# What to do
Produce an exact transcription of the listing below, omitting the pictures.
***** Source data
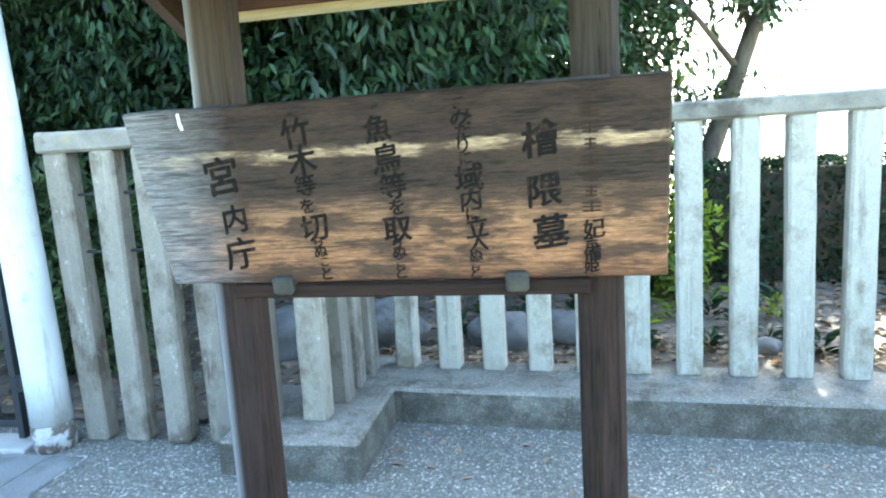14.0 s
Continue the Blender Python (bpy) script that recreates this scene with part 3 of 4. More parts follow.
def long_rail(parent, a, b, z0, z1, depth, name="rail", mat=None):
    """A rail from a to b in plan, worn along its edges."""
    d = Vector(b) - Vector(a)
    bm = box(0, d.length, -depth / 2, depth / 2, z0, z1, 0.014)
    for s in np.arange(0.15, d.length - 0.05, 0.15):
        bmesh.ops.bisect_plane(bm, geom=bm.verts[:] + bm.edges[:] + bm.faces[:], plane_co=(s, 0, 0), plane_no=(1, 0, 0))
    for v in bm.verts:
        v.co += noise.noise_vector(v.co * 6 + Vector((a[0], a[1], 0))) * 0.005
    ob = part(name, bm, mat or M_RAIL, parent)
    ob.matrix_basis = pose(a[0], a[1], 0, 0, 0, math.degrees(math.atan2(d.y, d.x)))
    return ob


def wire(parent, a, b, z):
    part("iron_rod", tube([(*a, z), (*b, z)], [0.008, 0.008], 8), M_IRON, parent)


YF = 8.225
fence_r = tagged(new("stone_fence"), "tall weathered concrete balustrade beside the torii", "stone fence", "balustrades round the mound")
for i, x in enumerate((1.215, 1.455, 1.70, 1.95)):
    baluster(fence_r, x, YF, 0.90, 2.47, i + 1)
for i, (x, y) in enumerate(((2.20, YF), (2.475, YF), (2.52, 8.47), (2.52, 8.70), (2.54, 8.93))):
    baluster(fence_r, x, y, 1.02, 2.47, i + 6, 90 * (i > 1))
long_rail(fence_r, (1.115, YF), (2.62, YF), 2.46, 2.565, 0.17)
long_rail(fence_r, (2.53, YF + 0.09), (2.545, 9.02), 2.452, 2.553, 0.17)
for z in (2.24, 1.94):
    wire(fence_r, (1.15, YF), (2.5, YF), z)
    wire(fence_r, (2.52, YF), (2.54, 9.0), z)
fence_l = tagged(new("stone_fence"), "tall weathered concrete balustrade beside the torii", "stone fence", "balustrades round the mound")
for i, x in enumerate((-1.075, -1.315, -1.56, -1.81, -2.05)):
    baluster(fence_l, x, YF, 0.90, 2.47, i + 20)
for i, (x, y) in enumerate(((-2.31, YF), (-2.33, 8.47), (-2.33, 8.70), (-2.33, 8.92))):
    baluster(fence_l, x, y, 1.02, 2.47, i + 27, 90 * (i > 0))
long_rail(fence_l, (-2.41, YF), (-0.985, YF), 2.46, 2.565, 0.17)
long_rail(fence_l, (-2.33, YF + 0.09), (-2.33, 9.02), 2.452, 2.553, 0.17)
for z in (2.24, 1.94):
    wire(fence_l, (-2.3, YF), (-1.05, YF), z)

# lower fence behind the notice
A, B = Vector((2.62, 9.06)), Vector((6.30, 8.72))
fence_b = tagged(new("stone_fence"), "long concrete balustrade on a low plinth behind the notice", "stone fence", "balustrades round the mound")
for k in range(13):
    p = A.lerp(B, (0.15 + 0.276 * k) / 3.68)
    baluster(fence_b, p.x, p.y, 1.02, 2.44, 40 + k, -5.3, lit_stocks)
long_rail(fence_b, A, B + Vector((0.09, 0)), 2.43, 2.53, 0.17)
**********
# Solution to the problem
14.0 s
Continue the Blender Python (bpy) script that recreates this scene with part 3 of 4. More parts follow.
def long_rail(parent, a, b, z0, z1, depth, name="rail", mat=None):
    """A rail from a to b in plan, worn along its edges."""
    d = Vector(b) - Vector(a)
    bm = box(0, d.length, -depth / 2, depth / 2, z0, z1, 0.014)
    for s in np.arange(0.15, d.length - 0.05, 0.15):
        bmesh.ops.bisect_plane(bm, geom=bm.verts[:] + bm.edges[:] + bm.faces[:], plane_co=(s, 0, 0), plane_no=(1, 0, 0))
    for v in bm.verts:
        v.co += noise.noise_vector(v.co * 6 + Vector((a[0], a[1], 0))) * 0.005
    ob = part(name, bm, mat or M_RAIL, parent)
    ob.matrix_basis = pose(a[0], a[1], 0, 0, 0, math.degrees(math.atan2(d.y, d.x)))
    return ob


def wire(parent, a, b, z):
    part("iron_rod", tube([(*a, z), (*b, z)], [0.008, 0.008], 8), M_IRON, parent)


YF = 8.225
fence_r = tagged(new("stone_fence"), "tall weathered concrete balustrade beside the torii", "stone fence", "balustrades round the mound")
for i, x in enumerate((1.215, 1.455, 1.70, 1.95)):
    baluster(fence_r, x, YF, 0.90, 2.47, i + 1)
for i, (x, y) in enumerate(((2.20, YF), (2.475, YF), (2.52, 8.47), (2.52, 8.70), (2.54, 8.93))):
    baluster(fence_r, x, y, 1.02, 2.47, i + 6, 90 * (i > 1))
long_rail(fence_r, (1.115, YF), (2.62, YF), 2.46, 2.565, 0.17)
long_rail(fence_r, (2.53, YF + 0.09), (2.545, 9.02), 2.452, 2.553, 0.17)
for z in (2.24, 1.94):
    wire(fence_r, (1.15, YF), (2.5, YF), z)
    wire(fence_r, (2.52, YF), (2.54, 9.0), z)
fence_l = tagged(new("stone_fence"), "tall weathered concrete balustrade beside the torii", "stone fence", "balustrades round the mound")
for i, x in enumerate((-1.075, -1.315, -1.56, -1.81, -2.05)):
    baluster(fence_l, x, YF, 0.90, 2.47, i + 20)
for i, (x, y) in enumerate(((-2.31, YF), (-2.33, 8.47), (-2.33, 8.70), (-2.33, 8.92))):
    baluster(fence_l, x, y, 1.02, 2.47, i + 27, 90 * (i > 0))
long_rail(fence_l, (-2.41, YF), (-0.985, YF), 2.46, 2.565, 0.17)
long_rail(fence_l, (-2.33, YF + 0.09), (-2.33, 9.02), 2.452, 2.553, 0.17)
for z in (2.24, 1.94):
    wire(fence_l, (-2.3, YF), (-1.05, YF), z)

# lower fence behind the notice
A, B = Vector((2.62, 9.06)), Vector((6.30, 8.72))
fence_b = tagged(new("stone_fence"), "long concrete balustrade on a low plinth behind the notice", "stone fence", "balustrades round the mound")
for k in range(13):
    p = A.lerp(B, (0.15 + 0.276 * k) / 3.68)
    baluster(fence_b, p.x, p.y, 1.02, 2.44, 40 + k, -5.3, lit_stocks)
long_rail(fence_b, A, B + Vector((0.09, 0)), 2.43, 2.53, 0.17)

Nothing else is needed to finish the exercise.